Grenada – Photo by Steve Utterwulghe
Many Caribbean States have long been trapped in a vicious cycle of low growth, high debt and limited fiscal space. The impact of the 2008 financial crisis, as well as recurrent natural disasters, has made the situation even more acute in the region.
To address the structural and policy obstacles to development and growth, a multi-stakeholder dialogue platform on growth in the Caribbean was launched in 2012 by policymakers, the private sector and civil society from 12 states in the region. The Caribbean Growth Forum (CGF) was championed by the states’ prime ministers, and focal points were appointed in the respective Ministries of Finance. The World Bank, acting as the CGF Secretariat, has been behind this initiative from the onset, in collaboration with other regional development banks and various development partners active in the region.
Using a conceptual framework of reform identification, tracking and reporting, CFG’s stakeholders have made 495 reform recommendations so far – 40 percent of them actionable in the three pre-identified thematic areas: investment climate, connectivity and logistics, and productivity and skills. The World Bank in 2015 undertook a stocktaking exercise, which identified the CGF’s positive impacts and the areas of improvement.

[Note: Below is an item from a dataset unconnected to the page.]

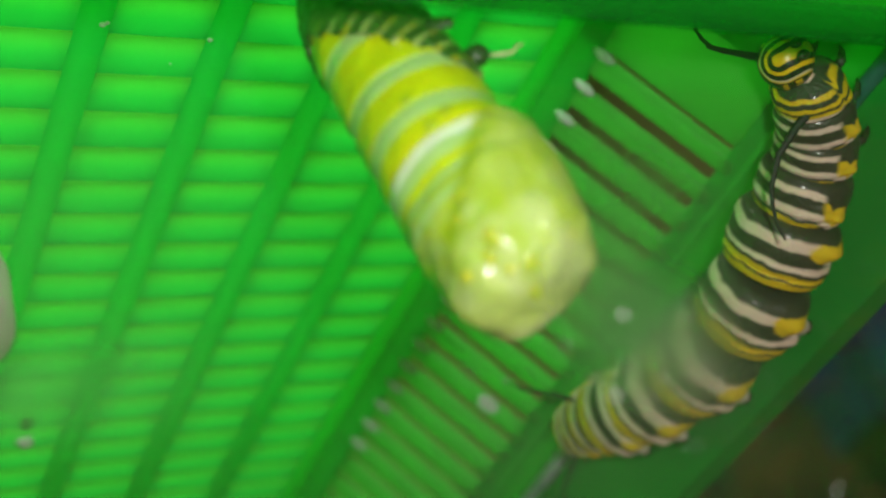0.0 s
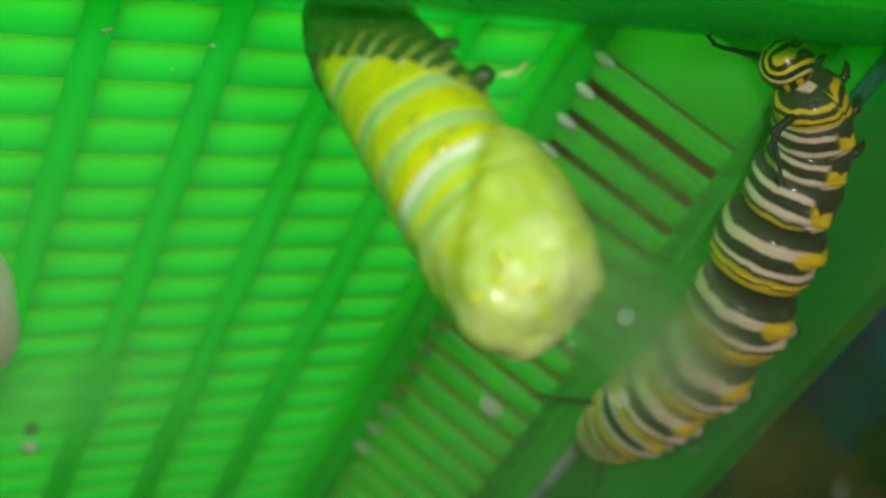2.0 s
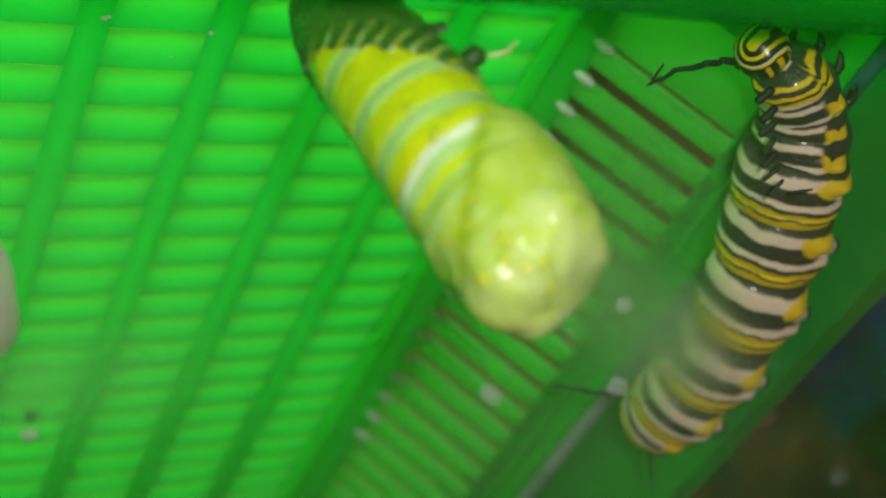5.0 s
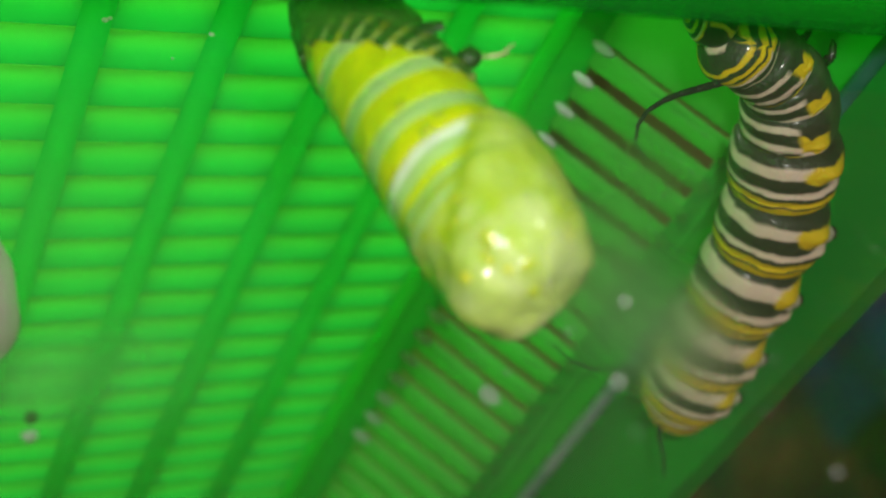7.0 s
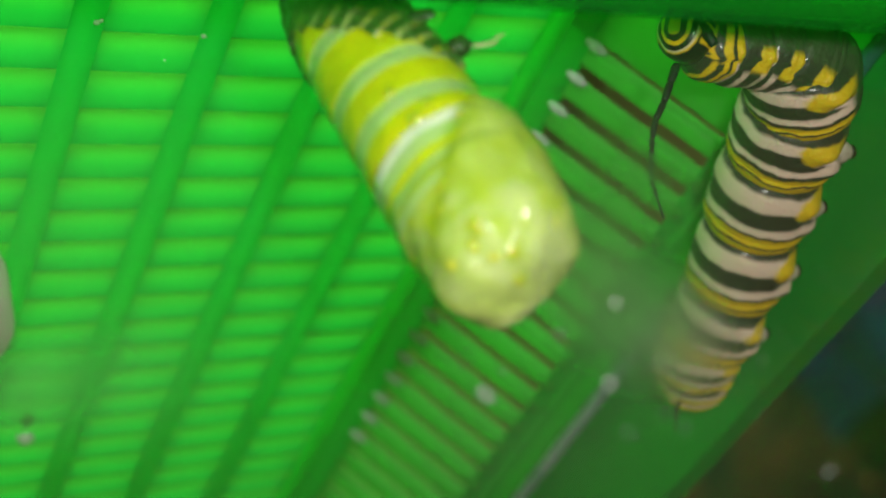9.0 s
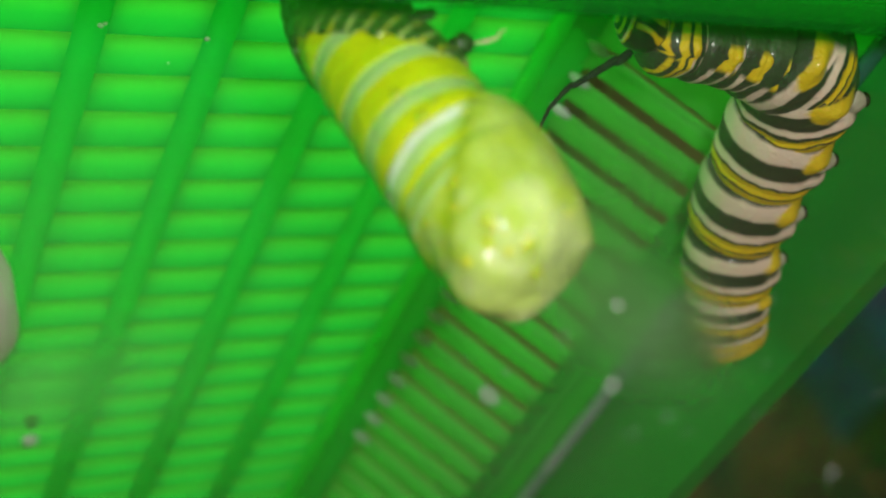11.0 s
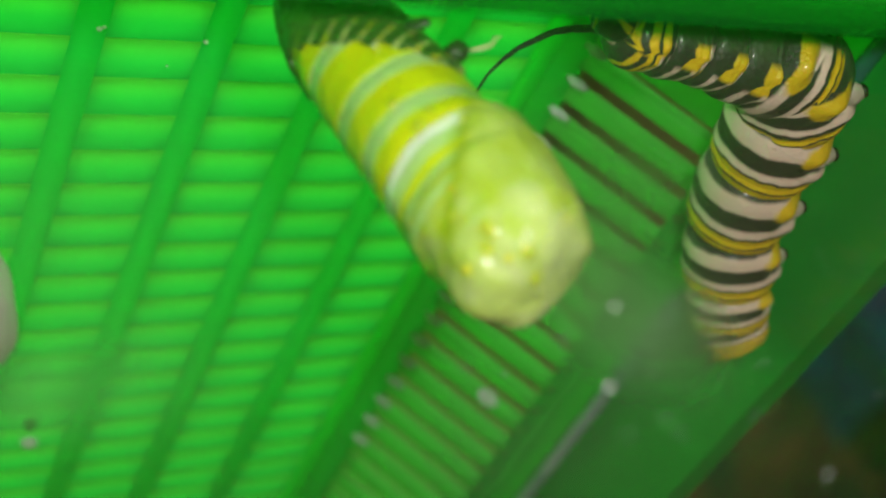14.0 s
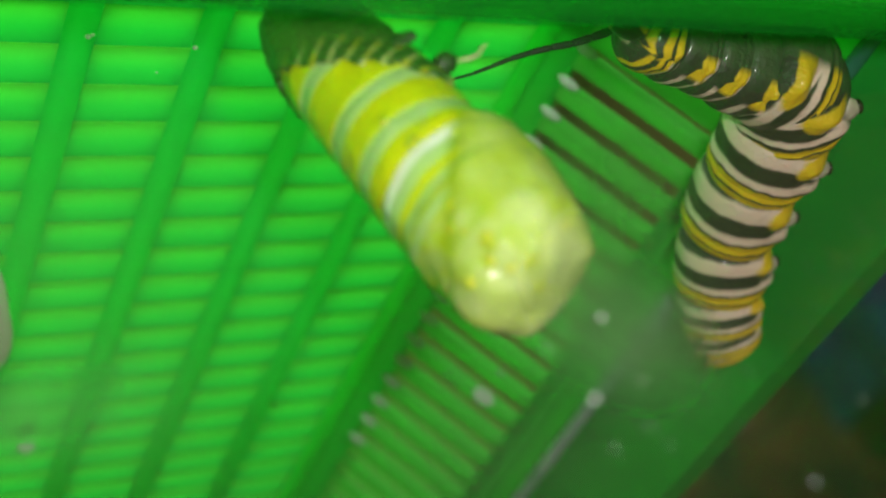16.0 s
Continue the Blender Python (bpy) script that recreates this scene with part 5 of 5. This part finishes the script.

The benefits of the CGF are unanimously recognized: the generation and dissemination of knowledge to support the reform implementation in the three thematic areas; support for the prioritization of government reforms; the strengthening of stakeholders’ accountability; the creation of social capital by giving a voice to a range of stakeholders; peer-to-peer exchanges and pressure; and the fostering of a culture of dialogue in the policy reform agenda.
Along with Cecile Fruman, Director of the Trade and Competitiveness Global Practice of the World Bank Group, I was honored to participate and speak at the launch of the Second Phase of the CGF in Belize on March 1 and 2. The objective of the event was twofold: to share and discuss the lessons learned so far, and to have the finance ministers of 12 Caribbean countries endorse a Joint Communiqué.
That communiqué, according to Sophie Sirtaine, the World Bank’s Country Director for the Caribbean, “signals the renewed commitments of these Caribbean nations to accelerate growth enhancing reform implementation, while strengthening public accountability through strengthened public-private dialogue (PPD) mechanisms.”